Book I begins in 1788 in Mexico City. Doctor Gregorio Revueltas has been sent by the King of Spain to modernize the health care of the colony as part of a plan to nip in the bud the revolution of the colonized peoples. Don Gregorio arrives in Mexico with all the racism and superiority he was taught in Spain. However, he must battle a strange plague that is decimating the country, a disease known as La Mona -- the doll -- because it leaves a corpse that resembles a rag doll. After years of working with the people of Mexico, struggling to save lives from the ravages of La Mona, he comes to love his new country and to respect her people, so much so that he rejects his fiancée and never returns home.

Book II takes place in 1980 Los Angeles. Doctor Gregorio Revueltas, young and ambitious, falls in love with the beautiful Sandra, an actress. They begin a torrid love affair that drives Sandra away from her rich, white family and propels Gregorio on a surreal, mystical and spiritual trip to understand his roots and his connection to Mexico. But soon his medical skills and training are put to the ultimate test.

Sandra, a hemophiliac, is infected with AIDS from a contaminated blood transfusion. They travel to Mexico where she receives the revered care of a curandera.
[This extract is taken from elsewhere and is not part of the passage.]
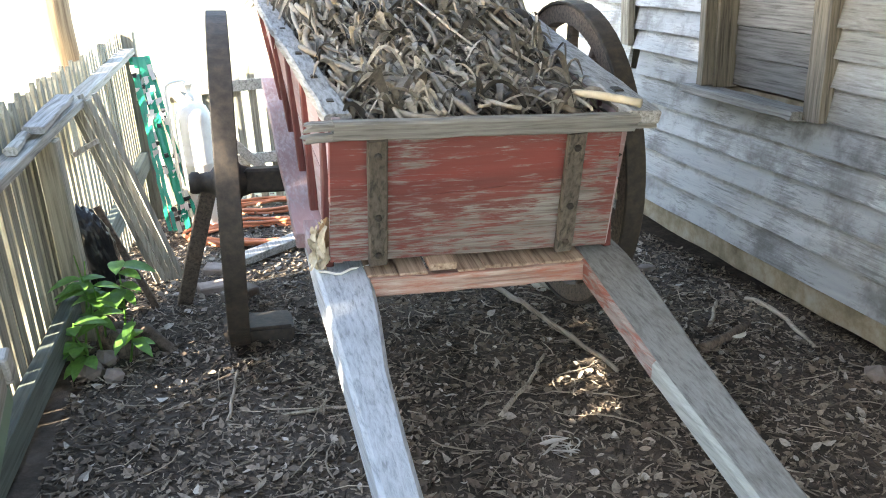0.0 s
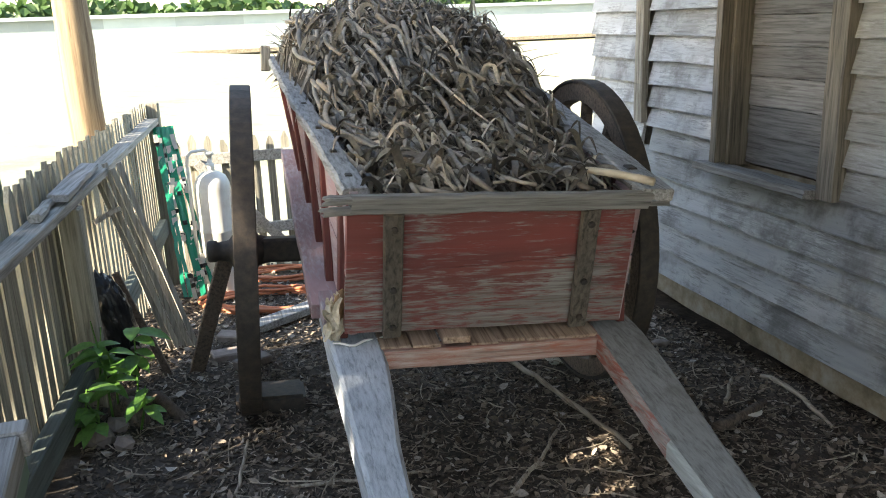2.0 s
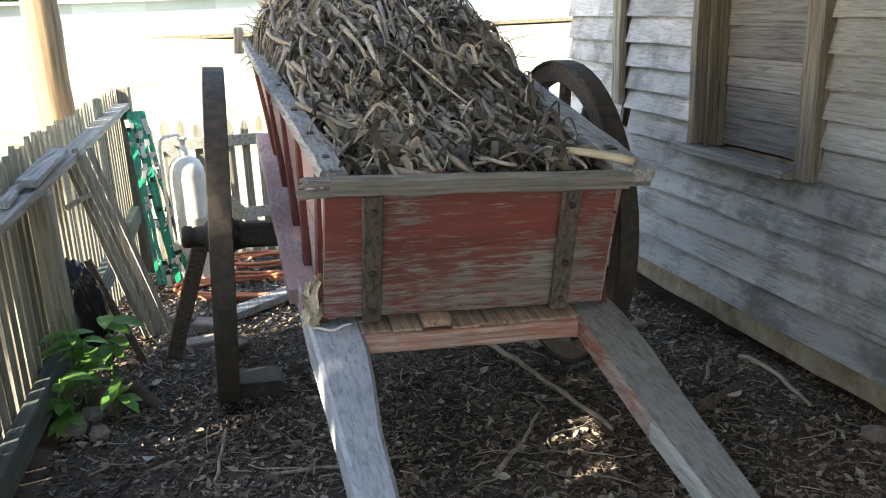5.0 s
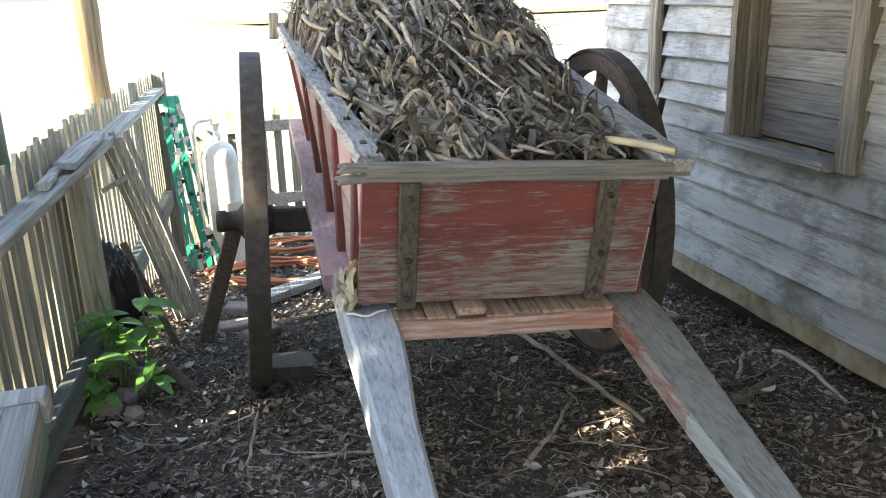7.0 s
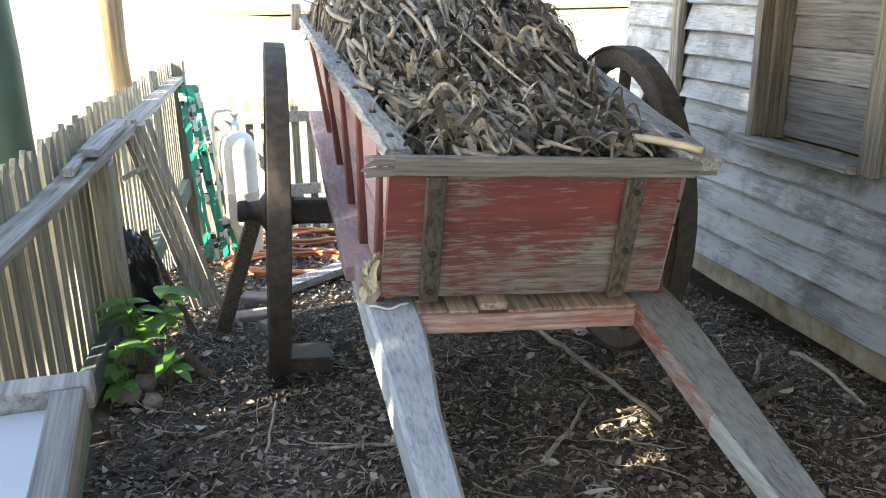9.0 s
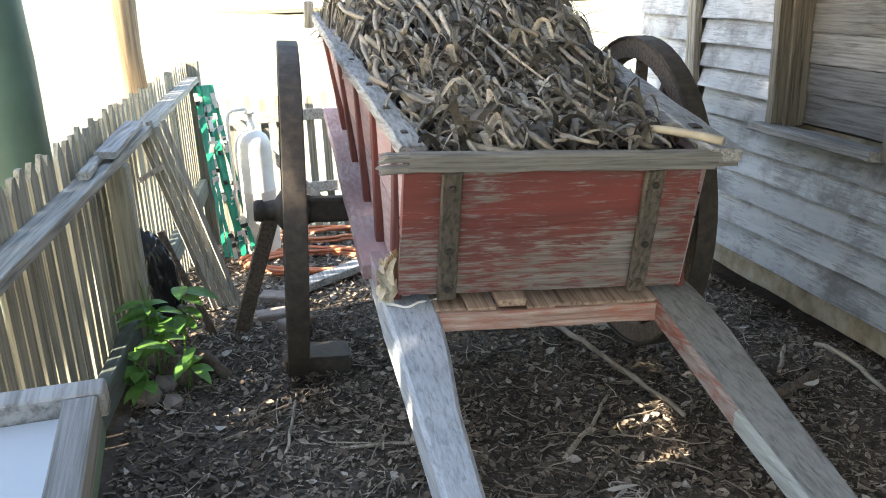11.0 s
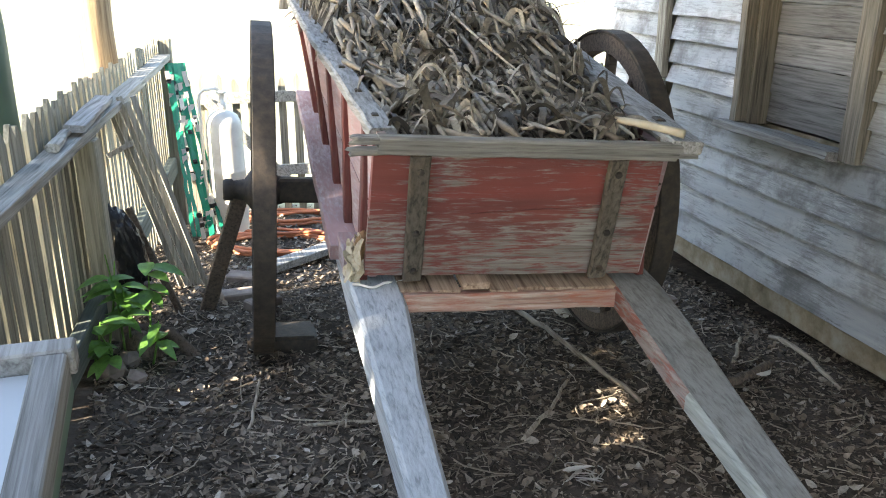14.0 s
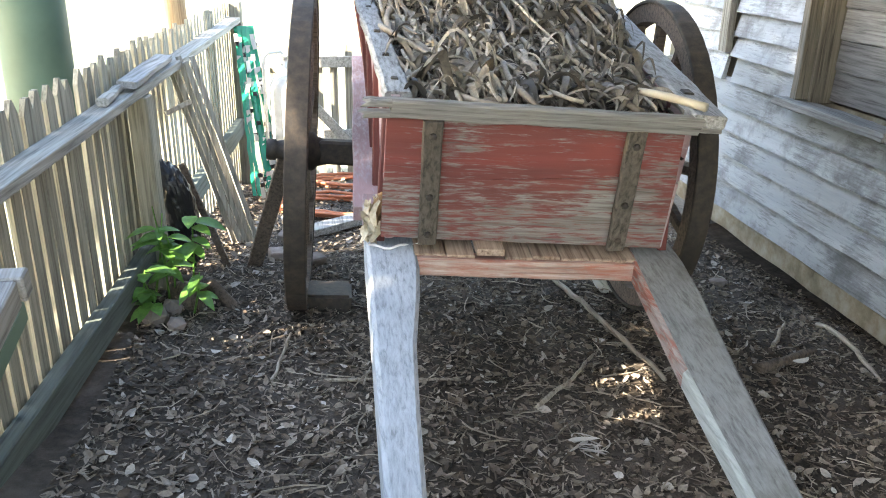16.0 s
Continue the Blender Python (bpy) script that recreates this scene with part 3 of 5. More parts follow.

The curandera tells Gregorio that Sandra suffers from La Mona, an ancient epidemic that appears and disappears, without notice or obvious reason. This part of the novel takes on a highly personal tone. Gregorio details the failure of his medical training to help Sandra and the different attitude towards death that the native people show him as they prepare him to accept Sandra's eventual demise. Book II also graphically portrays the hypocrisy and prejudice suffered by AIDS victims.

Book III takes place late in the Twenty-First Century. A confederation of California and Mexico has created Lamex, a rigidly stratified and technocratic society. Civilization has progressed, if this future can be called progress, to the point that the Earth has become a giant sewer, a dump for all of the waste and trash that we can produce. The air is deadly, the water is poison, and the garbage turns into living mounds of death and destruction that periodically attack the cities and generate plagues that kill thousands in a few hours. Doctor Gregorio Revueltas, grandson of the second Doctor Revueltas, is a physician in the official bureaucracy who is ordered to do something about the latest plague. He discovers a cure that calls on the strength and endurance of his people, the Mexicans. He understands that the mestizos who won over the first Doctor Gregorio and who inspired hope in the second Doctor amid the tragedy of his life, also offer the only hope for survival of the doomed civilization.

The first meeting of El Laboratorio: Thinking en Público, a Latino arts and cultural center housed within The Lab at Belmar, here in Denver, took place on June 23. Several Colorado-based writers (Tony Garcia, Sheryl Luna, Emma Pérez, Tim Hernandez, Angel Vigil, Lorna Dee Cervantes, Aaron Abeyta, Manuel Ramos) discussed a variety of topics related to Latino/a writing, while John-Michael Rivera, the Creative Director of the project, presented an ambitious and intriguing vision for El Laboratorio.

The highlight of the day was a performance by Lorna Dee Cervantes, preceded by a conversation between her and Professor Rivera. I intend to report more on this project as we move ahead with some of the plans and ideas.

Tim Hernandez will read from his 2006 American Book Award collection Skin Tax on August 4, reception at 6:00 PM, main event 6:30 PM. Angel Vigil, award-winning storyteller and children's book author may join Tim in this event.

Meanwhile, a few photos from the first meeting.

Sheryl Luna, Tim Hernandez, Angel Vigil smile about the vagaries and mysteries of the publishing world.

Tony Garcia and Emma Pérez work up a thirst.

Aaron Abeyta feelin' good about his debut novel.

Lorna Dee Cervantes makes a point.

John-Michael Rivera listens to that point. (Sorry for the "artistic" photo but I had to fix-up my sloppy camera work.)


1 comment:

Anonymous said...

Great books, thought provoking, too!

And I loved seeing and hearing more about Laboratorio...gente seems engaged and I look forward to more updates as to what will be your projects and the kind of discussions you'll have.